America has too many youth programs. We have after-school programs, prevention programs, skill-building programs and character education programs. And we have built substantial industries to support the programs. America is populated with program developers, program evaluators and program funders.
I am not suggesting that we have too many youth workers. Nor am I advocating that we do away with programs. We need to put programs in their rightful place. Programs are not the strategy for improving young people’s lives. They are one strategy among many. But program thinking so dominates the American search for answers that we are blinded to imagining other possibilities.
The American response to every youth issue has become so predictable.

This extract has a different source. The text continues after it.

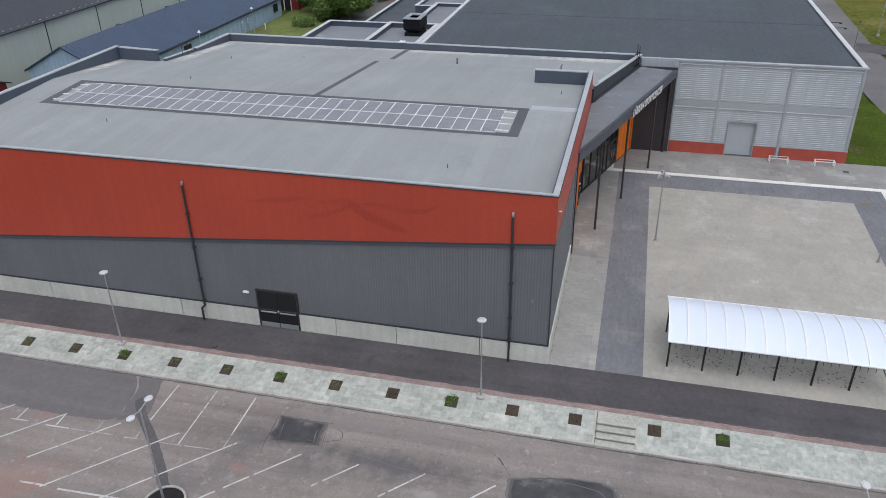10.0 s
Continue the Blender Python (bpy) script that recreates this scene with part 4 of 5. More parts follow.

Thought leaders identify a new youth issue, or reframe an old one. In recent decades, these issues have almost always been framed as a deficit in how youth develop. It is argued, for example, that young people lack skills to avoid negative peer pressure, have too few relationships with caring adults or contribute too little to their communities.
Once the issue is identified, the conversation moves to finding or creating programmable solutions. Then our creative energy gets drawn into developing, evaluating, replicating and “going to scale.”
It is hard to break out of this program default. Money pushes us toward programmatic solutions. If you want government funding, you are required to show which proven and effective program you will use.
Perhaps we have become so caught up in improving the lives of young people in a way we have come to know best, via programs, that we have missed the forest for the trees. Programs are part of the forest – sturdy and essential trees. But the forest ecology is much more complex and desperately neglected.
I recently attended a national conference and saw a phrase that sums up where we need to go. It was part of a presentation by two great youth advocates, Cindy Carlson and Richard Goll of Hampton, Va.: “This is not about changing youth; it’s about changing community.”
I’d like to ratchet this up to a higher level: It’s not about changing youth; it’s about changing society.
A growing body of literature documents the fact that many of the developmental resources youth need to succeed are in short supply. These include sustained relationships with caring adults, schools that treasure each and every child, and neighborhoods that know and connect to their young.
There is enormous developmental power embedded in community and society. But this capacity to connect with kids as a natural part of what it means to be a citizen or as a natural way of being a school, neighborhood, congregation or family has somehow gone underground. We expect programs to fill the void.
America has hundreds of thousands of talented people working in youth development settings. But what do we do about research findings that show half of all youth connected to no programs at all? Is the answer to double programs? Do we clone all youth workers?
At what point will we say enough is enough? At what point will we have the vision, courage, knowledge and will to push for profound societal change, the kind that moves young people to the center of community life? This change requires altering how citizens and their leaders see and value our young, and it makes responsibility and accountability for kids a personal issue.
I imagine a society that lessens its dependence on programs and awakens the capacity of cities and towns to be community. St. Augustine defined community as a group of people organized around an object of their common love. Organizing around the positive development of our young is exactly the social change we need.
It’s a big transformation in how this society operates. But it’s an essential transformation. The clock is running. There’s not enough money to programmatically deliver all the developmental nutrients our youth need. Even if there were, programs by themselves can’t fill the void.
America needs a huge, aggressive army of youth development advocates who will shift some of their energy from putting out fires to starting fires. Fire-starting means igniting the will and mobilizing the capacity of citizens and their leaders to provide all of our young, on a daily basis, with the support and opportunities they need to succeed.
It’s a role youth workers are poised to play. We need great programs. We also need great communities. Fan the flames for social change.